• [TO BE DONE]: Using the data beneath, show every line that includes the word "Blender".

(3D scene code data)

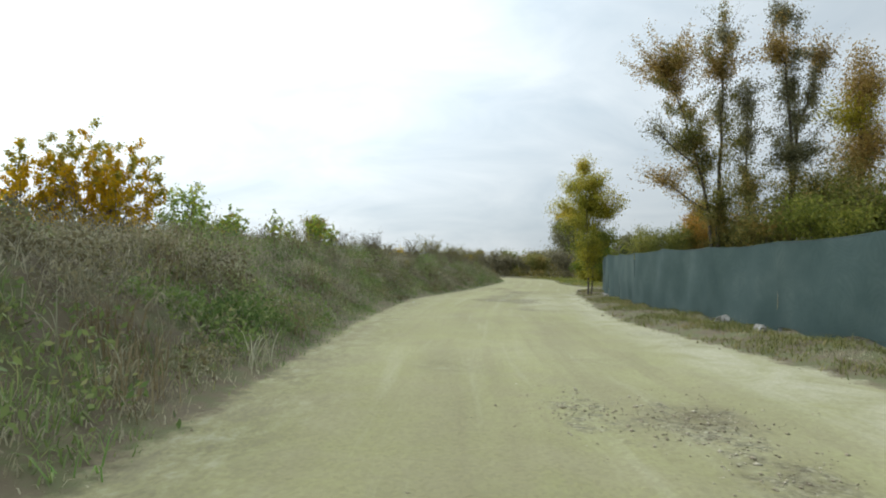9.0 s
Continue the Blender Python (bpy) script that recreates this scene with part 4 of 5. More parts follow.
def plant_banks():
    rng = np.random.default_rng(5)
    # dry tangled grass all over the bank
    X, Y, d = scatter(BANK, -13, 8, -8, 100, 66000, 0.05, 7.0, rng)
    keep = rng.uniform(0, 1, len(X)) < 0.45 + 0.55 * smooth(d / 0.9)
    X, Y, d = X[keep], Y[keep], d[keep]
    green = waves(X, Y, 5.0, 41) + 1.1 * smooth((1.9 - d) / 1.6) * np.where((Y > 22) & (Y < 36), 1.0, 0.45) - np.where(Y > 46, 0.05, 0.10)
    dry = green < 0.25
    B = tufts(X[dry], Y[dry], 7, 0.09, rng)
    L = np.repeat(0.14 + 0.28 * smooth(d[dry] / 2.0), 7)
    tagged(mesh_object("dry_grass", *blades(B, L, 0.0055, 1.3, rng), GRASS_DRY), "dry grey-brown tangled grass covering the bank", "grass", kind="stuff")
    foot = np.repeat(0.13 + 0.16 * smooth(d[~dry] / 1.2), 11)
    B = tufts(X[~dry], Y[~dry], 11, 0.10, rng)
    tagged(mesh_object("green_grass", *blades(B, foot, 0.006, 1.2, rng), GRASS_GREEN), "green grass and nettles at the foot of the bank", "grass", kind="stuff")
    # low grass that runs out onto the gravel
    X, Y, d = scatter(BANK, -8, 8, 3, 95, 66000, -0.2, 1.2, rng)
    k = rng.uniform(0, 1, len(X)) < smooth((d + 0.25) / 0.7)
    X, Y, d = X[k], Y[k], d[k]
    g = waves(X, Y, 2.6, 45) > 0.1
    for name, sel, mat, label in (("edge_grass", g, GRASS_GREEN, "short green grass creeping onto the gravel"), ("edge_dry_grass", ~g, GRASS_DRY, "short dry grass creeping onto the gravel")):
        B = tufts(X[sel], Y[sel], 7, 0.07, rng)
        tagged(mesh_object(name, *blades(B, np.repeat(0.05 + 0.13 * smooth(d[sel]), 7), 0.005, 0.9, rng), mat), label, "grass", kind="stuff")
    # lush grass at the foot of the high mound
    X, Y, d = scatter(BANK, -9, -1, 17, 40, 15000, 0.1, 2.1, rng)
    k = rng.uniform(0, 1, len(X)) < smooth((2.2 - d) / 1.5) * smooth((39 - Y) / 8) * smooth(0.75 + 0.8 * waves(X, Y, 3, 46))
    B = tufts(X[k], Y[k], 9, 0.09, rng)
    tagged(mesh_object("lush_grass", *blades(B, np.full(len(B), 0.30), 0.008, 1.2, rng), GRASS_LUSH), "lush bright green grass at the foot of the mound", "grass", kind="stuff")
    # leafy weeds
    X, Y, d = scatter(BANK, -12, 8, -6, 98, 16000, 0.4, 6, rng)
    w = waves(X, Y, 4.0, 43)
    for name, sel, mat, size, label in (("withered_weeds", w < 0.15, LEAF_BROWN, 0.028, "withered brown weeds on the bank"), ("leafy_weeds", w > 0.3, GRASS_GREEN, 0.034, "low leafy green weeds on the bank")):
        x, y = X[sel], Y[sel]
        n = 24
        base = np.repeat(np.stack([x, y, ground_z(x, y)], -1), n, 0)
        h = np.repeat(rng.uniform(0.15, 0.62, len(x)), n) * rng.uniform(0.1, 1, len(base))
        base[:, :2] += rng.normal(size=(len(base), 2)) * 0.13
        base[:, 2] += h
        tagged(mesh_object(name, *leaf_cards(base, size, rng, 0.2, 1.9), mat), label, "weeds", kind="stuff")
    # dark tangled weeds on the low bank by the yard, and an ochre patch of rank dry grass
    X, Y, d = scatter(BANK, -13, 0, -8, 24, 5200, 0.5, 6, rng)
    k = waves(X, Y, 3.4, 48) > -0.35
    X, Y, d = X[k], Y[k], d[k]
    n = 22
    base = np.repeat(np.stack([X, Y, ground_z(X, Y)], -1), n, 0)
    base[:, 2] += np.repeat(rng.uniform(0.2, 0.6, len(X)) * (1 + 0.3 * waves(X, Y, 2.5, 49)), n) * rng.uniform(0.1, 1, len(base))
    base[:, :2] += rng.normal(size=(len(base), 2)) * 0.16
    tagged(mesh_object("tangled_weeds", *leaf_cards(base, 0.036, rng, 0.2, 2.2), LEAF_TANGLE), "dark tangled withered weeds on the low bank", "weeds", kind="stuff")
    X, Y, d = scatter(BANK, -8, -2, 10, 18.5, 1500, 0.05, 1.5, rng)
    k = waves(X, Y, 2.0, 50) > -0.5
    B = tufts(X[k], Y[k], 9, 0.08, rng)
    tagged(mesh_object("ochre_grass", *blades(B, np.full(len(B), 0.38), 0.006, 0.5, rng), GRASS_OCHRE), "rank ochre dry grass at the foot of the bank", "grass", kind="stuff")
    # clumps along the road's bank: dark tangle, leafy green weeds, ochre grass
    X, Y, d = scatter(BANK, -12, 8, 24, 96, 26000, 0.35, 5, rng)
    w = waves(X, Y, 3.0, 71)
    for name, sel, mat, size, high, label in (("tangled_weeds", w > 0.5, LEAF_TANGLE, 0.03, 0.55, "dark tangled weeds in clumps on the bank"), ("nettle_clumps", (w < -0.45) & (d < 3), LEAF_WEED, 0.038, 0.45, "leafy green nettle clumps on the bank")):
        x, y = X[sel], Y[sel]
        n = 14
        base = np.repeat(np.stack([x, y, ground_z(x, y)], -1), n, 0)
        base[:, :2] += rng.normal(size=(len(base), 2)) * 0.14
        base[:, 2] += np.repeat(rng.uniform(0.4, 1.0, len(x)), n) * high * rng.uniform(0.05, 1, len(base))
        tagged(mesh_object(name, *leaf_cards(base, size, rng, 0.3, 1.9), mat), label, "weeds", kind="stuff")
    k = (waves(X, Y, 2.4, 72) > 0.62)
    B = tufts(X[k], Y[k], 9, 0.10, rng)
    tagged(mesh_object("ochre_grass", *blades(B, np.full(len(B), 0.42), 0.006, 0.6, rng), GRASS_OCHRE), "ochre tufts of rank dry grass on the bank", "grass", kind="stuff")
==
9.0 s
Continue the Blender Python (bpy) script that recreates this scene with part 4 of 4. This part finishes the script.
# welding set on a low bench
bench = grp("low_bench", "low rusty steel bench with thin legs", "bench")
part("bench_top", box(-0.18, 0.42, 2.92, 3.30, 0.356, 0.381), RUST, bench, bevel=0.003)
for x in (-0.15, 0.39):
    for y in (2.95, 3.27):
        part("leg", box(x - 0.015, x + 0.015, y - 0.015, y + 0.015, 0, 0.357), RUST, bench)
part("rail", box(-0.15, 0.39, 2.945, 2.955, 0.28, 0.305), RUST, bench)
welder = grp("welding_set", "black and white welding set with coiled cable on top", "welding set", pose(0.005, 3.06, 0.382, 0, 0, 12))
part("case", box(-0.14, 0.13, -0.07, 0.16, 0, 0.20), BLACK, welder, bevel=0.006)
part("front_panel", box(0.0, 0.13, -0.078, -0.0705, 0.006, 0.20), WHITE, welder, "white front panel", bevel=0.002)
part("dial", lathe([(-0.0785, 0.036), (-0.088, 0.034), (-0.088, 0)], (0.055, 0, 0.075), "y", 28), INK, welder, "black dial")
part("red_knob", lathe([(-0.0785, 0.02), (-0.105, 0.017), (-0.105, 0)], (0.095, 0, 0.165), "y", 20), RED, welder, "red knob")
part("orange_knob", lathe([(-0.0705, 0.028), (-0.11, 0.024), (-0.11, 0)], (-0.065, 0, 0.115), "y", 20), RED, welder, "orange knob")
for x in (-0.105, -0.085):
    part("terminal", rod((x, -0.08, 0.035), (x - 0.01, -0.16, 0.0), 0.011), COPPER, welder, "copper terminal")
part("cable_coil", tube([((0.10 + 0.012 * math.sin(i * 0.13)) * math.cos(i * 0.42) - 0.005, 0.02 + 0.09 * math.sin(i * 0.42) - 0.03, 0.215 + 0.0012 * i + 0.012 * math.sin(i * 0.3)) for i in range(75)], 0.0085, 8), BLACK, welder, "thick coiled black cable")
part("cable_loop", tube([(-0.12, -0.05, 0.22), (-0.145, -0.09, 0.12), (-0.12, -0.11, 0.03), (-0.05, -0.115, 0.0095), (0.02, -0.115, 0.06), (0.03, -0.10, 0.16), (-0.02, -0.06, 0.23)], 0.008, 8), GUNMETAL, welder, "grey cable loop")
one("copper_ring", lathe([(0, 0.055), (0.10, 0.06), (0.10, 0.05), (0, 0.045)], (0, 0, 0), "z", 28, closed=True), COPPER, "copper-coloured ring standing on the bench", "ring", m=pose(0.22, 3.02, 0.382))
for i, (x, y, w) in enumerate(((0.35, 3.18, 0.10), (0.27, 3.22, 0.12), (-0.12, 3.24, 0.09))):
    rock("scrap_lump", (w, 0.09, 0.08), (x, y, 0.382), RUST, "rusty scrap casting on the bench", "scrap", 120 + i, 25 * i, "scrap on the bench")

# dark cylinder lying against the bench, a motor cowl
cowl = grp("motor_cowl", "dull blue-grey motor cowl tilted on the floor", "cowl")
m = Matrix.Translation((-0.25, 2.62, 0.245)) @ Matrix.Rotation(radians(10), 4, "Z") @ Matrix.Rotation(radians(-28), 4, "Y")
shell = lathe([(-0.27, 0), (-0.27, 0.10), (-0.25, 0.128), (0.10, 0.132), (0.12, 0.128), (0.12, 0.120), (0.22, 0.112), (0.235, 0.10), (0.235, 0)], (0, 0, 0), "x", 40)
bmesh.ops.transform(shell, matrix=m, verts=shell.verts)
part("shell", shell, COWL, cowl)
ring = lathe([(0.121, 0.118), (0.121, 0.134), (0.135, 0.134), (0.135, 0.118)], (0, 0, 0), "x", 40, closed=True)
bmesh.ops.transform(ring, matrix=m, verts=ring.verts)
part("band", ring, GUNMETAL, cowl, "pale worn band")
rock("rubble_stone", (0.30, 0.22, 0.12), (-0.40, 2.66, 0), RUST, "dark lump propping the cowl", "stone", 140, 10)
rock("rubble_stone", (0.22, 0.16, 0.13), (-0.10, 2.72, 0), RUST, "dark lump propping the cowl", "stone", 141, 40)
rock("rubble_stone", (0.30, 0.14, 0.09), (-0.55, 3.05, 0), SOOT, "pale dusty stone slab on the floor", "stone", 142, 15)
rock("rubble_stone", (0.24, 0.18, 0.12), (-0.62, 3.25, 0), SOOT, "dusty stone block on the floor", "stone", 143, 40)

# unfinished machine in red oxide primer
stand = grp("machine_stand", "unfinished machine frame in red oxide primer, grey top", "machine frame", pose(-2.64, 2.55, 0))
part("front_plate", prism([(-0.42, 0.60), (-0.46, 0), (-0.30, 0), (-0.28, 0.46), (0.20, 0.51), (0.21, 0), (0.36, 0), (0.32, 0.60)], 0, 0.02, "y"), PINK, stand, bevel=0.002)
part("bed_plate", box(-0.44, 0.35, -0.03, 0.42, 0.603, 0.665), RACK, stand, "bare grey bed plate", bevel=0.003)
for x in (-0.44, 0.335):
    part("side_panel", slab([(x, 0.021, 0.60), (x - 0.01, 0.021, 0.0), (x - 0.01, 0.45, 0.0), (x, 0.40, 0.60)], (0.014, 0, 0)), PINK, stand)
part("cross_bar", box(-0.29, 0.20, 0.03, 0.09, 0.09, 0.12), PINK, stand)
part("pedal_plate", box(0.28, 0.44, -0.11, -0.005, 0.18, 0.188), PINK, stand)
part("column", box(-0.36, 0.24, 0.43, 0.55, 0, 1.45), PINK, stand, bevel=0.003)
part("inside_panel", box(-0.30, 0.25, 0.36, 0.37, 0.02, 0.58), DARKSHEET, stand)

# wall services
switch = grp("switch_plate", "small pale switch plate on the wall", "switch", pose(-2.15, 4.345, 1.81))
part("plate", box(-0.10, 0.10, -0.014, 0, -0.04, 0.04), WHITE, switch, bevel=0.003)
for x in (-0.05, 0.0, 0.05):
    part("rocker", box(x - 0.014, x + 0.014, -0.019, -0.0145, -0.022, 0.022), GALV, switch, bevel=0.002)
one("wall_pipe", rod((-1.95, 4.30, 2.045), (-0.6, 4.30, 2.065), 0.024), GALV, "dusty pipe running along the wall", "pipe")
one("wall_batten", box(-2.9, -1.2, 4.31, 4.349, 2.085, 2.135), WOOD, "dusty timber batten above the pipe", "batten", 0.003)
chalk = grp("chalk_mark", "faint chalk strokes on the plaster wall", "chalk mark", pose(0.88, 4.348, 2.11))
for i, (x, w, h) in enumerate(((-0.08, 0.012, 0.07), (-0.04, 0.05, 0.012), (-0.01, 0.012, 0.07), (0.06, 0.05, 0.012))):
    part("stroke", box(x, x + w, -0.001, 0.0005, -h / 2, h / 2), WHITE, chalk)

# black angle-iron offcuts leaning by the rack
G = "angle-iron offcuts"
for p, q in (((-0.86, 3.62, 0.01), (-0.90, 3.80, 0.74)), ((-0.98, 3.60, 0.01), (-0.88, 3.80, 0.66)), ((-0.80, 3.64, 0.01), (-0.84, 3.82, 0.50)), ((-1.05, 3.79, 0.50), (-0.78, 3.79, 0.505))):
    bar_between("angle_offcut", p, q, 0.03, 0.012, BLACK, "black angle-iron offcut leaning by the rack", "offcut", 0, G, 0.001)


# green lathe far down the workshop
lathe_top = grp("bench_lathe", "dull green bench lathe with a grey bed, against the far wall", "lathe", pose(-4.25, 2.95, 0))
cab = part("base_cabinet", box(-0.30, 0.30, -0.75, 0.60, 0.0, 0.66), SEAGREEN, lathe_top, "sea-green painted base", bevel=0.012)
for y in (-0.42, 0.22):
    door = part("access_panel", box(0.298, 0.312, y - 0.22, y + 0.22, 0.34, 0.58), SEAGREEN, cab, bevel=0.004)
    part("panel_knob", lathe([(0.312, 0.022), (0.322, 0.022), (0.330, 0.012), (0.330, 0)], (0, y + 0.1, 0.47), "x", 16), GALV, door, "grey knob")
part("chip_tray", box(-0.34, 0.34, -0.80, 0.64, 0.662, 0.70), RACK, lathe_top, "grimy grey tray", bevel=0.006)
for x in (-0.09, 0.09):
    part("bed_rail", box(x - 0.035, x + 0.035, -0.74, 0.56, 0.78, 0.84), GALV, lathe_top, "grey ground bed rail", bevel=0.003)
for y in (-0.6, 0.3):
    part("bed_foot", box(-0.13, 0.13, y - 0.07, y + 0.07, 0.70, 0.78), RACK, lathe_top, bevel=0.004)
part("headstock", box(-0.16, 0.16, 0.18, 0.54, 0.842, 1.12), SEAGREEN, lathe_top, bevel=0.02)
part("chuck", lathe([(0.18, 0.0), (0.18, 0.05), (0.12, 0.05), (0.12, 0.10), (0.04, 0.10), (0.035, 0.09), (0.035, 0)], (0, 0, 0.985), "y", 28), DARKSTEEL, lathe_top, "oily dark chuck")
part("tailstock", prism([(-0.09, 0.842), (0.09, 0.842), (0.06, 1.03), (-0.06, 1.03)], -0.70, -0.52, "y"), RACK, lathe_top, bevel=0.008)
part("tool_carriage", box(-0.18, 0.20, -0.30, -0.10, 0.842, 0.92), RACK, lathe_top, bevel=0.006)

• [THE SOLUTION]:
Continue the Blender Python (bpy) script that recreates this scene with part 4 of 5. More parts follow.
Continue the Blender Python (bpy) script that recreates this scene with part 4 of 4. This part finishes the script.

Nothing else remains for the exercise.